2. As a Level Design tool

This is kind of a sub-set from number 1.  Basically, the asset picker is the prefect view for picking prefabs to place in your game. The current way we do it is archaic in comparison.  Think about it. You're doing level design, and want to place some prefabs -- let's say powerups, or just some cool buildings or something -- into your level.
What's the ideal way to do that? This:
 

Or the current way:

Again, I don't think the Asset Picker view is always the superior way to do it, but for most cases in my work flow, it would be so much easier.

Now, if the Project view supported this type of preview rendering, that would get us pretty close to what I'm looking for. 

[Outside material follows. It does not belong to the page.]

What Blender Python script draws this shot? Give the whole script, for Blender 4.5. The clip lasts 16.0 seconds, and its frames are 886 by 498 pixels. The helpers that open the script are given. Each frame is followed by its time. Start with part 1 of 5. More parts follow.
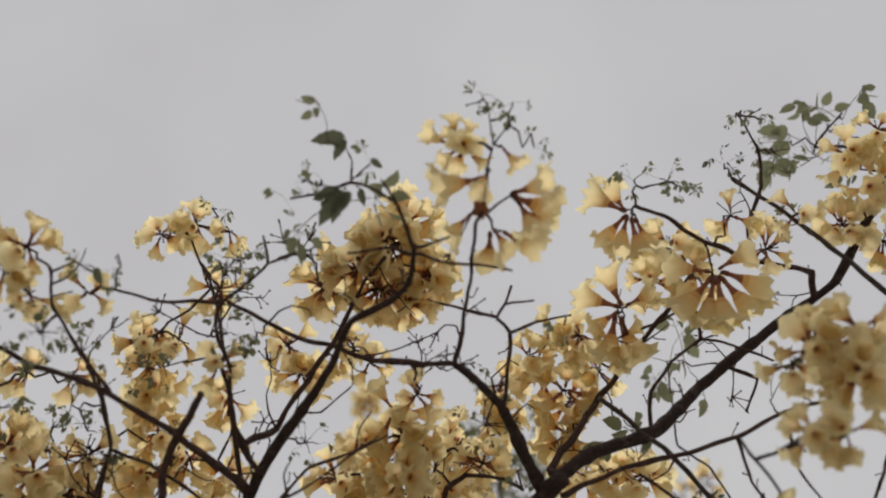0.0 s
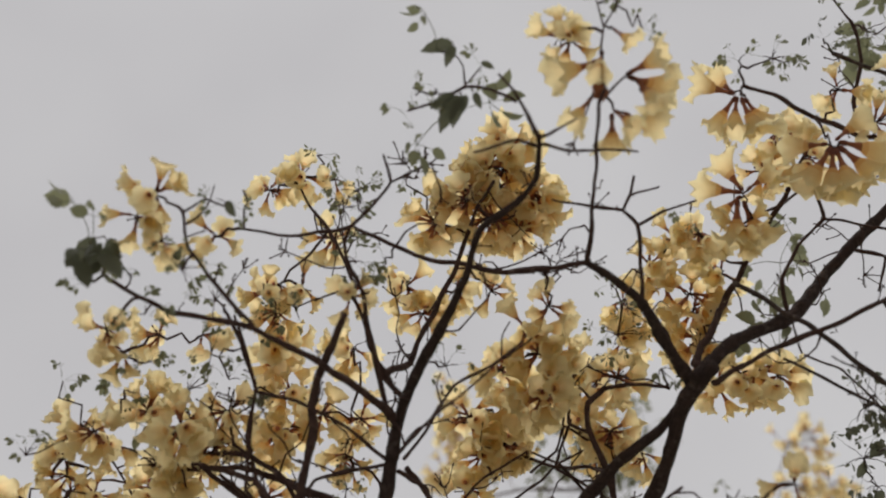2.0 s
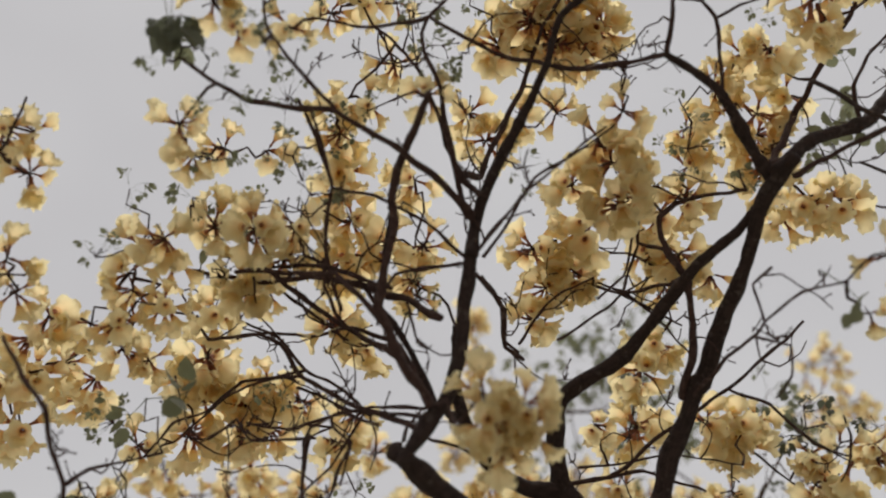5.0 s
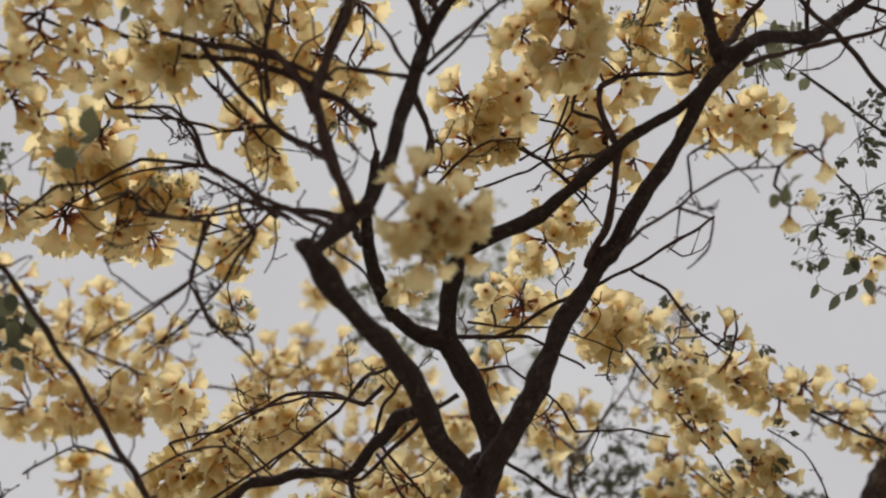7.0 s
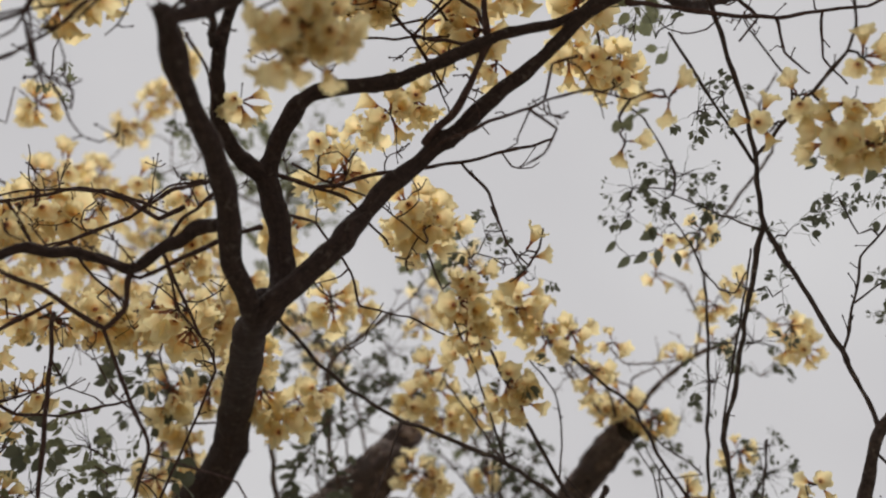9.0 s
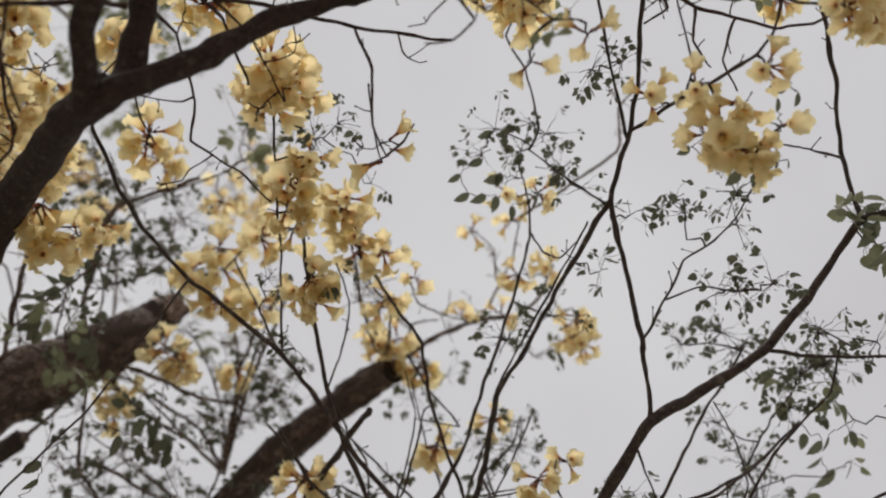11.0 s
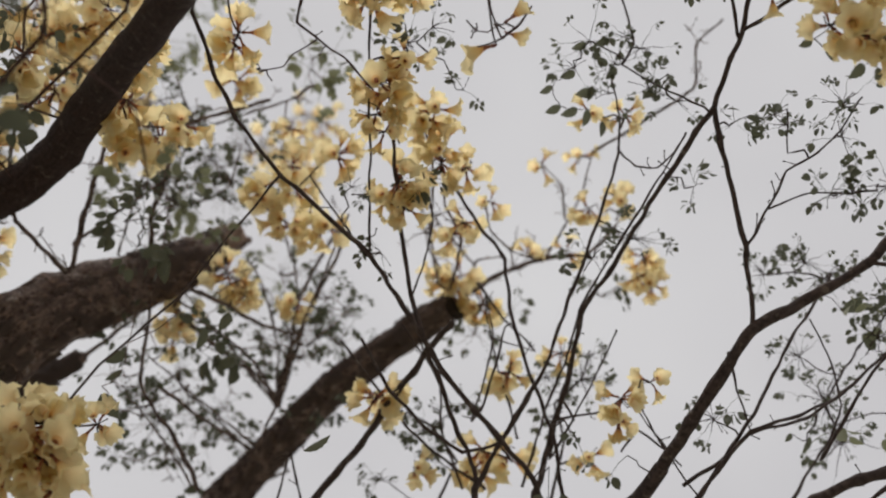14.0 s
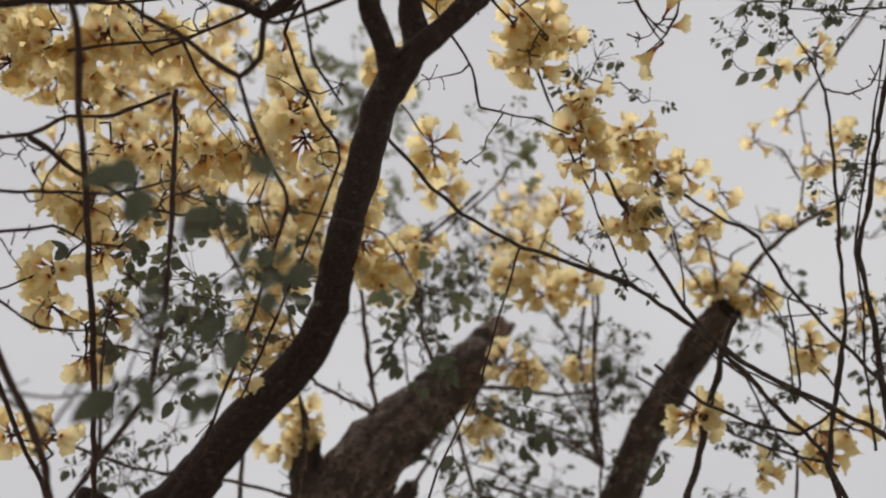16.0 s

But there's one thing that is missing from Unity, and that is more of a construction set workflow. Right now, every time you want to add a prefab to the scene, you've got to ther drag it out of the Project view and into Scene, or you've got to duplicate an already existing one in the scene itself. 

What I want is a "click to add" type of control that will allow me to place multiples in the scene without having to drag multiple times. Think about how SimCity or Rollercoaster Tycoon lets you add things to the world. It's just click, click, click.  The current method making you pogo-stick between project and scene, even when adding multiples of the same prefab.

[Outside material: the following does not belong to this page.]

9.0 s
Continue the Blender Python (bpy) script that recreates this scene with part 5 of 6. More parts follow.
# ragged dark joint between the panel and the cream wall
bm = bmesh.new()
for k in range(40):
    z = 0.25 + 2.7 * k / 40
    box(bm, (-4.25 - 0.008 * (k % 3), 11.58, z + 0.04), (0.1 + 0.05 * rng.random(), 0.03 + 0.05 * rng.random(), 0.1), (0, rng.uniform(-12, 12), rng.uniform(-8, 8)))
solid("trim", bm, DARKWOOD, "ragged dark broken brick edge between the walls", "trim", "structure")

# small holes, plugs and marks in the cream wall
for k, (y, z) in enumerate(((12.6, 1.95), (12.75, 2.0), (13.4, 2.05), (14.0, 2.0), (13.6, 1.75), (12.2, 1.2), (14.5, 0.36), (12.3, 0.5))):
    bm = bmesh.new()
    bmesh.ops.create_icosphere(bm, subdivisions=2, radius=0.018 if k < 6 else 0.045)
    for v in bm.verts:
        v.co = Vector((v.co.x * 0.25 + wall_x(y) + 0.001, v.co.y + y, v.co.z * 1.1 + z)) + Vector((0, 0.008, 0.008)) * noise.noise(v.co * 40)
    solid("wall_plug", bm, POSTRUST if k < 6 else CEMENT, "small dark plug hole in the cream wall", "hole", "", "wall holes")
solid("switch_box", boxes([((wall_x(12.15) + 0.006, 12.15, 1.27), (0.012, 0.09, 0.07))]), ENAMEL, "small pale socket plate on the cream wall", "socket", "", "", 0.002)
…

I think it would work well as a tool, assigned to the T key by default. This would allow you to rest your hand on the qwert keys, and switch between moving (w), rotating (e), scaling (r), and adding (t). Perfect for rapid level design. 

Misc. notes

This is just my first pass at how I'd like it to work. I could just as easily see this as a level-design palette that lets you add items to Scene visually, even if Project and Hierarchy keep their text-only view. Basically implment the Asset Picker as is now, but open all the time, and showing prefabs from Project.  

But while I'm at it, here's some random notes about the current process: 

  • Project view as it is feels quite unwieldy. I often just feel lost in a sea of folders and sub-folders, with these tiny icons that all look similar. 
  • It would be nice if we could be shortcuts to certain folders and see JUST them using the Asset Picker view. The ability to have a palette with tabs for "power ups", "Buildings", "enemies", and to be able to ping-pong between them quickly, without having to deal with intermediary folders would be ideal. We can get close to this with a clever Project layout, but due to the tree-view nature of the project tab, it is very difficult to ping-pong between a set of folders.  A level design palette could solve this.

The lower 90%

My final thought on this is about what I call the Lower 90%. We have the upper 10% of features in an app, and these are the super-sexy marketing-ready features that wow users. 

Then we have the lower 90%. And these are not quite as sexy, but they're things we use all the time, on every project. Everything I've mentioned here are features every Unity user would use, on every project, and they'd use it all the time.  

And, as it stands, it seems like the big hurdles around a visual preview mode for level design (and for project and Hierarchy) are already done. I love Uunity and the entire UT crew. I hope this blog post inspires them to improve upon asset selection. It may not be as sexy as big shiny new features, but it seems like this is some low-hanging fruit that could really improve workflow for everyone who uses Unity.